As the sun casts a warm glow over the sprawling beige façade of the opulent Ritz-Carlton in the heart of Riyadh’s posh Diplomatic Quarters, preparations for the city’s first-ever Arab Fashion Week begin. Some men in black muscle T-shirts direct traffic, while others roll in hotel trolleys carrying hangers and trunks and others still test-run the music playlist and fashion reels from inside the massive tent venue.
As guests of the women-only event start arriving, the males – including organizer Jacob Adrian, 26-year-old model, founder and CEO of Arab Fashion Council, a non-profit fashion council representing 22 members of the Arab League – begin to leave.
Women step out of shiny, polished cars and make their way towards the enclosed area, where veils come off to reveal perfectly done hair, thick and curly eyelashes and contoured cheekbones.
On the red carpet, the energy is palpable. Guests ranging from members of the Saudi royal family, socialites, diplomatic wives and college students pause to have their pictures taken.
Who would have thought that the deeply conservative Kingdom of Saudi Arabia – a country where most women are expected to be fully covered in abaya when appearing in public, and where parks and festivals have different visiting schedules for families and bachelors – would one day have its own fashion week? Before this event, to shop for designer clothes Saudi women had to fly to London, Milan or New York, or pay inflated prices at Saudi stores.
Could this show fuel a new industry that turns Riyadh into a fashion capital?
WITH THE WORLD’S second-largest proven petroleum reserves, the Saudi economy is the largest in the Arab world. Its capital city, Riyadh, boasts glitzy malls and impressive dining options, and many of its residents have ties to the royal family.
Most art and cultural events happen behind closed doors, in private compounds and embassies, and there is an unspoken code of conduct that favors discretion.
But times are changing in Saudi Arabia, and that’s mostly down to Crown Prince Mohammad bin Salman, whose Vision 2030 masterplan aims to lessen the kingdom’s reliance on oil while opening up new sectors, including entertainment and tourism, to investment.
There have also been cultural changes. In April, cinemas were allowed to reopen after 35 years. Two months later, the ban on female drivers was lifted. Mixed-gender concert and sporting events are also in the pipeline and the kingdom wants to see an increase of women in the workforce, as well as more females in high-profile government positions.
I wanted to counteract the Western media’s monochromatic avatar of the Saudi woman – all in black, mute and inferior to her male counterpart
FOR MANY SAUDI women, the Arab Fashion Week signified the start of this change. While women can – and do – wear the colorful cover-ups and embellished abayas seen on the runway out in public, in cities like Riyadh, there is a strong social expectation for conservativeness.
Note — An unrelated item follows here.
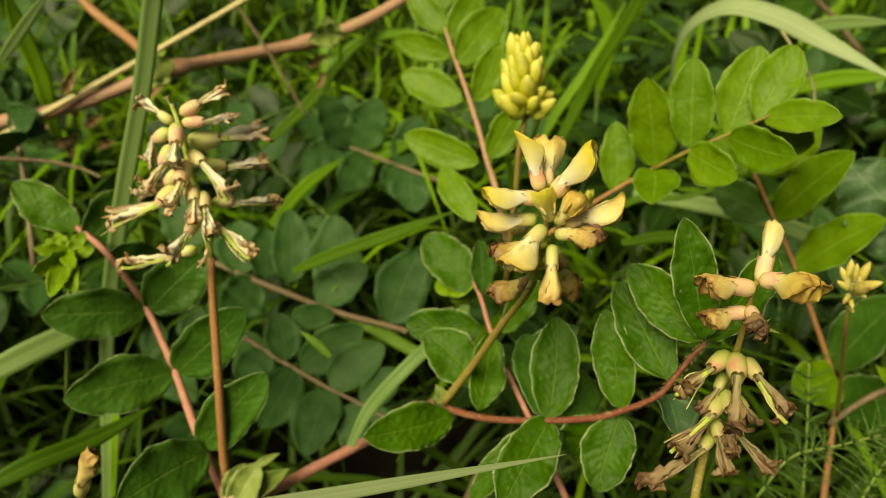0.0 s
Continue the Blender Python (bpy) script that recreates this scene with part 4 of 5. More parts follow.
leaflet(tall_leaf, (0.0122, 0.2141, 0.2062), (0.0202, 0.2246, 0.2214), 0.0113, (0.19, -0.85, 0.49), 'bright')
leaflet(tall_leaf, (0.0058, 0.2295, 0.2121), (0.0218, 0.2448, 0.2259), 0.0146, (0.15, -0.74, 0.65), 'bright')
leaflet(tall_leaf, (0.0038, 0.2383, 0.2171), (0.0143, 0.2515, 0.2285), 0.0124, (0.16, -0.72, 0.68), 'bright')
leaflet(tall_leaf, (0.0113, 0.1657, 0.1940), (0.0010, 0.1823, 0.2018), 0.0096, (-0.22, -0.52, 0.82), 'bright')
leaflet(tall_leaf, (0.0233, 0.1780, 0.1782), (0.0384, 0.1935, 0.1846), 0.0110, (0.30, -0.60, 0.75), 'left')
leaflet(tall_leaf, (0.0000, 0.2511, 0.2220), (0.0040, 0.2606, 0.2364), 0.0108, (-0.09, -0.82, 0.57), 'bright')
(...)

One local designer who is tapping into this expanding demand is Arwa Al-Ammari, founder of ArAm Designs. A few days after the fashion week, where she showed her spring-summer collection, I meet Al-Ammari, who is wearing a black organza skirt she designed paired with a simple black hijab turban.
A homegrown womenswear label established in 2016, ArAm Designs takes inspiration from fine art. Characterized by monochromatic beige and pink pastel colors and organza ruffles, the prêt-à-porter collection is designed for Saudi women to wear in private, women-only gatherings, though the hope is that women will soon be able to wear such designs out in Saudi Arabia’s streets.
Al-Ammari believes that homegrown fashion is a growing industry in her country. “Fashion weeks bring opportunities for designers, media, buyers and other stakeholders. Investors are now looking at it seriously; it has opened their eyes to the revenue in the fashion industry.
There is also a change in the mindset, moving away from conventional careers like doctors and teachers to creative industries,” the designer says. Al-Ammari recounts meeting fashion and design students at Riyadh’s Princess Nourah University where she was recently invited to attend a graduation ceremony. “I was thrilled to see the designs and deep aspirations of these young women – there is demand and immense potential that needs to be supported.”